In the global computing environment an extremely large number of such
code fragments will compete for providing the optimal functionality
to the hosts in need.
Our goal is to achieve compiler technologies for this global computing
environment of the future. In particular, we
will focus on the following three compilation problems for
higher-order & typed programming languages like ML:
- compiler must generate safe code:
not only must the compiler assure that the code will not damage the
host but the host
must be able to verify the established safety of the incoming code.
- compiler must generate small code:
the code size must be as
small as possible, in order to minimize the delivery cost over the
network. Compact code will move swiftly over the network, arriving at the
host faster than other competing code.
- compiler must generate smart code:
the code must be able
to tailor itself to the most common inputs that occur during its use
at the host.
Approach
Our research hypothesis is that
semantic-based static analysis
will play the key role in solving the above three compilation
problems. Static analysis is the technique of estimating the input
program's run-time properties before execution. By ``semantic-based,''
we mean that the analysis has to be based on programming
language's semantic foundations (e.g. various formalisms of semantics
specifications, type theories, computational logics and models, and
etc.). Firm foot on formal foundations of the source programming
languages will enable us to clearly understand the fundamental
structures of the static analysis problems and hence help us to avoid
unsound and ad-hoc solutions.
The semantic-based static analysis will be essential in solving the
three problems as follows:
- safe code: both establishing the code's safety by the compiler (code
provider) and verifying the established safety by the user (code
consumer) are two instances of statically checking the run-time
behaviors of programs. One at the source-level (by the compiler) and
the other at the machine-code level (by the user).
Three safety problems will be addressed by static analysis technologies:
type safety (e.g., code does not ``core dump''),
application-dependent invariant safety (e.g.,
code does not corrupt the host's heap invariants), and
resource safety (e.g., code does not consume
more than 10MBytes of the host's memory).
- small code: in order to generate as dense a code as possible for
the same functionality the program's run-time behavior have to be
analyzed. If the analysis reports that some values or
memory-effects can happen redundantly or uselessly, we have to
remove the wasteful expressions from the input program.
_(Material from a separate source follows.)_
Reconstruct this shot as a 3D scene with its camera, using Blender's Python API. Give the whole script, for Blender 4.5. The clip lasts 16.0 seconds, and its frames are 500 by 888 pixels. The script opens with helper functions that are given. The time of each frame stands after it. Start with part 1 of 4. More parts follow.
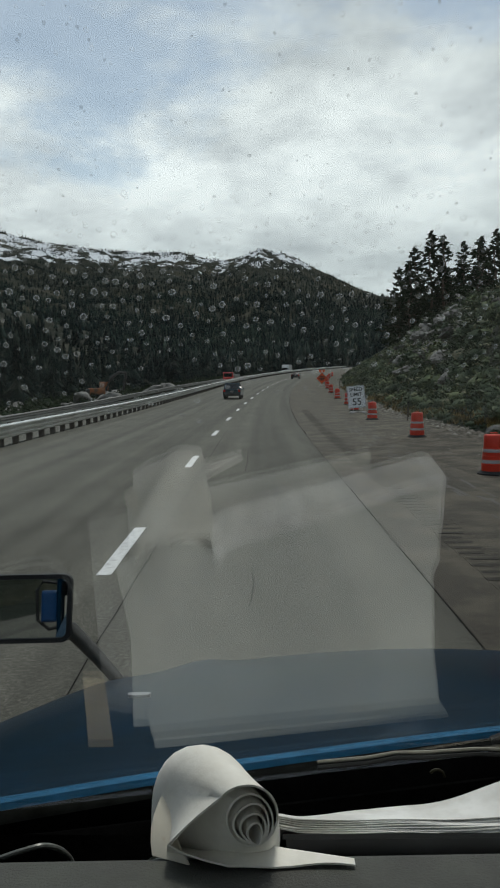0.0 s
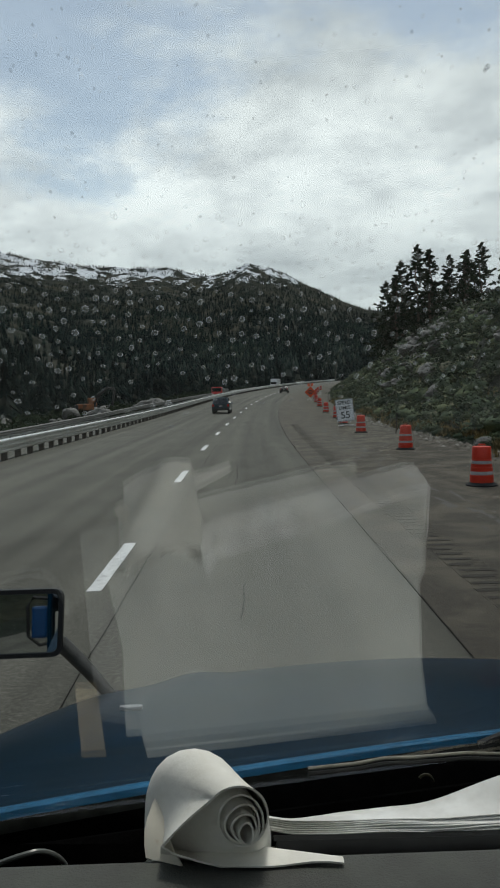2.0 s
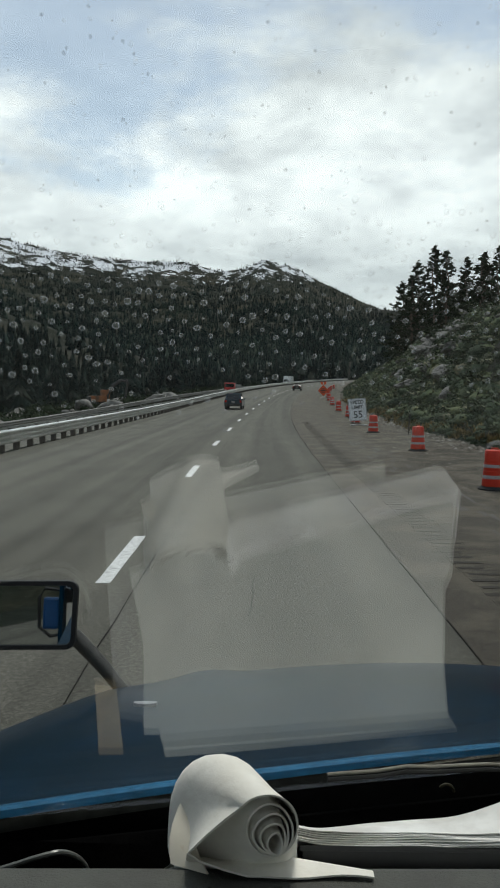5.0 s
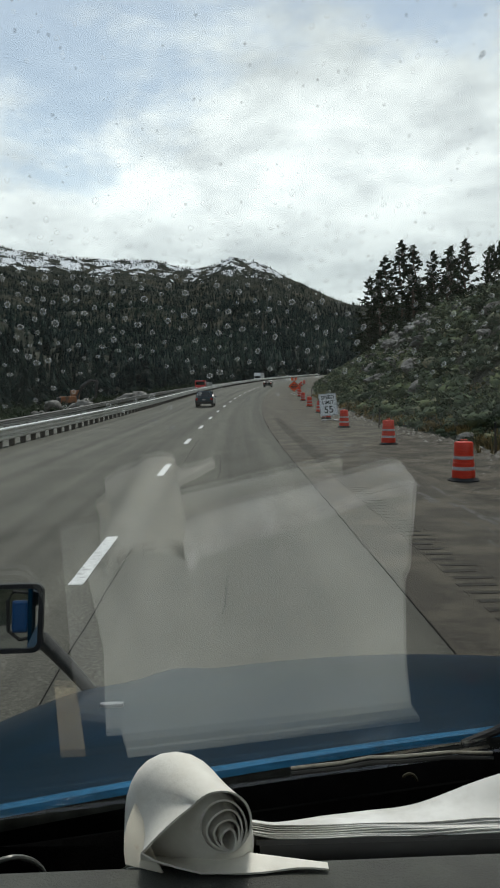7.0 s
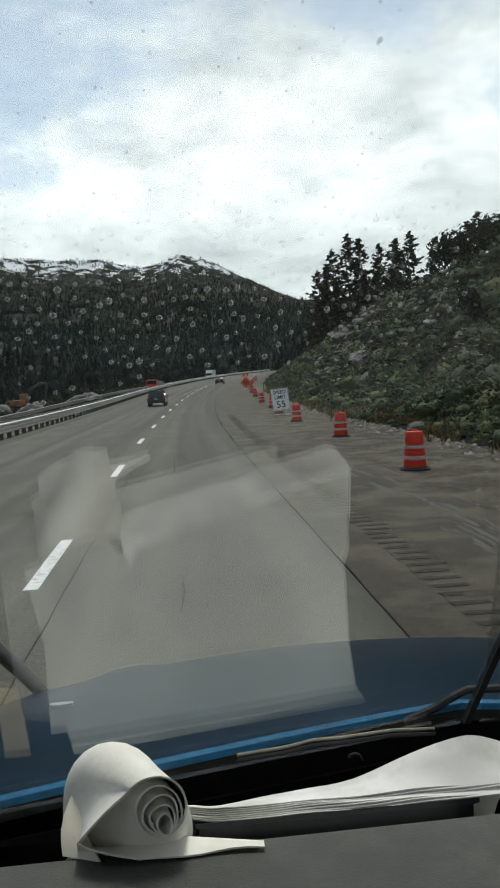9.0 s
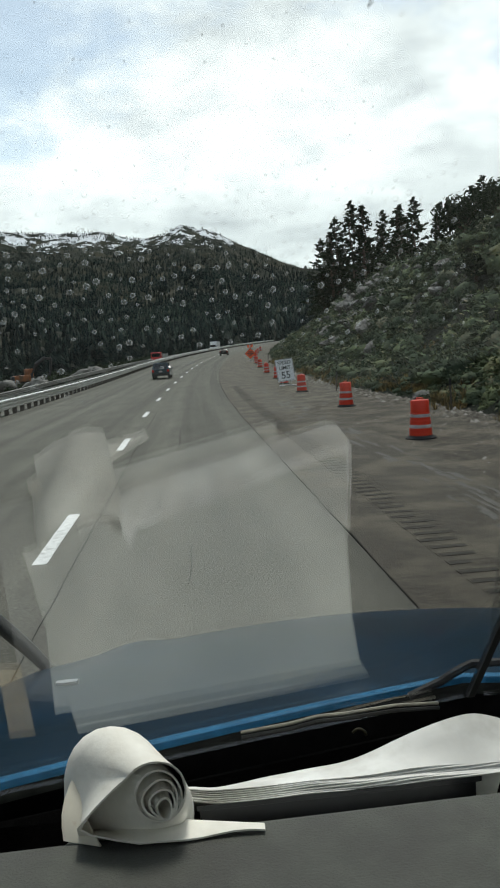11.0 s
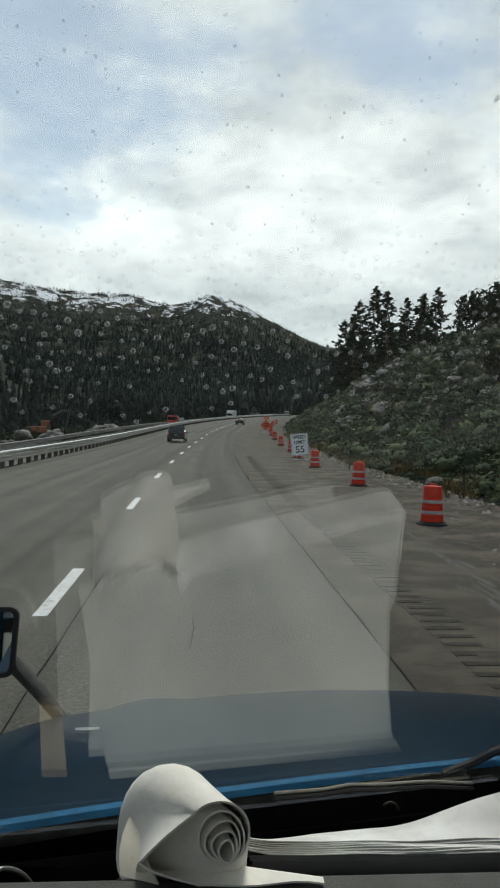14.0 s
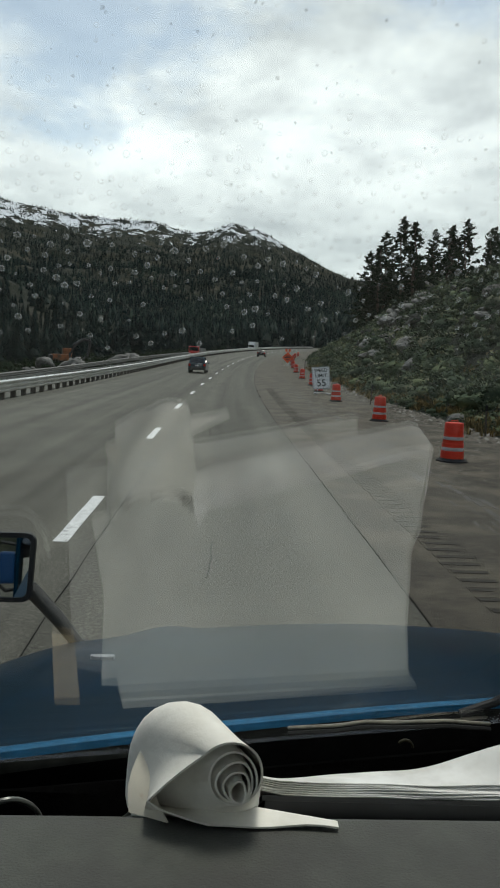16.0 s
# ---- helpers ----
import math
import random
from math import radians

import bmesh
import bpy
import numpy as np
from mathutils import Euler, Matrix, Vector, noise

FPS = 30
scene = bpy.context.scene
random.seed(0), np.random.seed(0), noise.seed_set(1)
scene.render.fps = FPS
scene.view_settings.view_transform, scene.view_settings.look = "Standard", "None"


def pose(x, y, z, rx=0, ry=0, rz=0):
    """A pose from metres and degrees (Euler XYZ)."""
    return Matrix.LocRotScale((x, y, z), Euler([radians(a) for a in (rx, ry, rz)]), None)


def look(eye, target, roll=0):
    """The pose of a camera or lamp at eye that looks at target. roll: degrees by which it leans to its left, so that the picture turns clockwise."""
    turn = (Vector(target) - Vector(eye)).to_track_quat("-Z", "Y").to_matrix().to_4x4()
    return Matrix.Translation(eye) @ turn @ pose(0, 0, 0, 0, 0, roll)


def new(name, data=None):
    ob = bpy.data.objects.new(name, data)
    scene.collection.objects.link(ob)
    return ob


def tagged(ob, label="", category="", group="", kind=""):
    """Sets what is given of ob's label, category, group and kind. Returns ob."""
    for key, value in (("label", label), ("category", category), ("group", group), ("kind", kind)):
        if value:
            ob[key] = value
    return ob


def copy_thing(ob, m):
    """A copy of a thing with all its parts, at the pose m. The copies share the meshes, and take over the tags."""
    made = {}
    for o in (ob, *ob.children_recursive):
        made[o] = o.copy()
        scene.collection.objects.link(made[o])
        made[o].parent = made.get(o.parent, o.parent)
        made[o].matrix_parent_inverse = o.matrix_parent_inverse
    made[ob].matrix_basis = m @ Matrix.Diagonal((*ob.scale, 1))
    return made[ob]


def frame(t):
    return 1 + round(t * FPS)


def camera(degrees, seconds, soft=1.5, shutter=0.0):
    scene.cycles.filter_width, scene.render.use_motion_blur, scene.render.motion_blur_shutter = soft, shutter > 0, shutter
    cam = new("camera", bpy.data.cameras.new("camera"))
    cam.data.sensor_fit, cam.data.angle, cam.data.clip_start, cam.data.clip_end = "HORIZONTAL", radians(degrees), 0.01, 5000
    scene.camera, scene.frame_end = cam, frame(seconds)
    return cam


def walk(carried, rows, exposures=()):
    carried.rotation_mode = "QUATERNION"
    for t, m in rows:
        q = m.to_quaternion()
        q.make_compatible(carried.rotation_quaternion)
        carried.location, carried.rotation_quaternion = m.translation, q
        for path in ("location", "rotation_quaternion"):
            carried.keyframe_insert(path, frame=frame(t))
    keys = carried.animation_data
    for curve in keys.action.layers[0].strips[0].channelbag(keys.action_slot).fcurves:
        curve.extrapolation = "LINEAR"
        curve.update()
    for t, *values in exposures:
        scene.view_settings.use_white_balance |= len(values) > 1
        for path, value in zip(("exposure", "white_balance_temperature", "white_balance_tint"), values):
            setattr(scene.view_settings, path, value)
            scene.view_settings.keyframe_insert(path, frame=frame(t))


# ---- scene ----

By static analysis we can also compare the code size and the
size of the result values. If the value size is smaller than the
code size, it would reduce the transmission cost if we ship the
value rather than the code.
- smart code: in order for a code to tailor itself
to a popular set of inputs, the code must be equipped with another code to
supervise such optimizations which will be activated when some inputs are
available. By static analysis we can generate such supervisor
code because we can foresee a run-time optimization
potentiality during the analysis. The supervisor code will activate sharper
optimizations given an information about the inputs.
Our research position is to aggressively adopt recent progress in
programming language theories into a set of practical compilation
techniques. The major thrust for promoting the potential synergy between the
language theories and compilation practices comes from our focus on
semantic-based static analysis.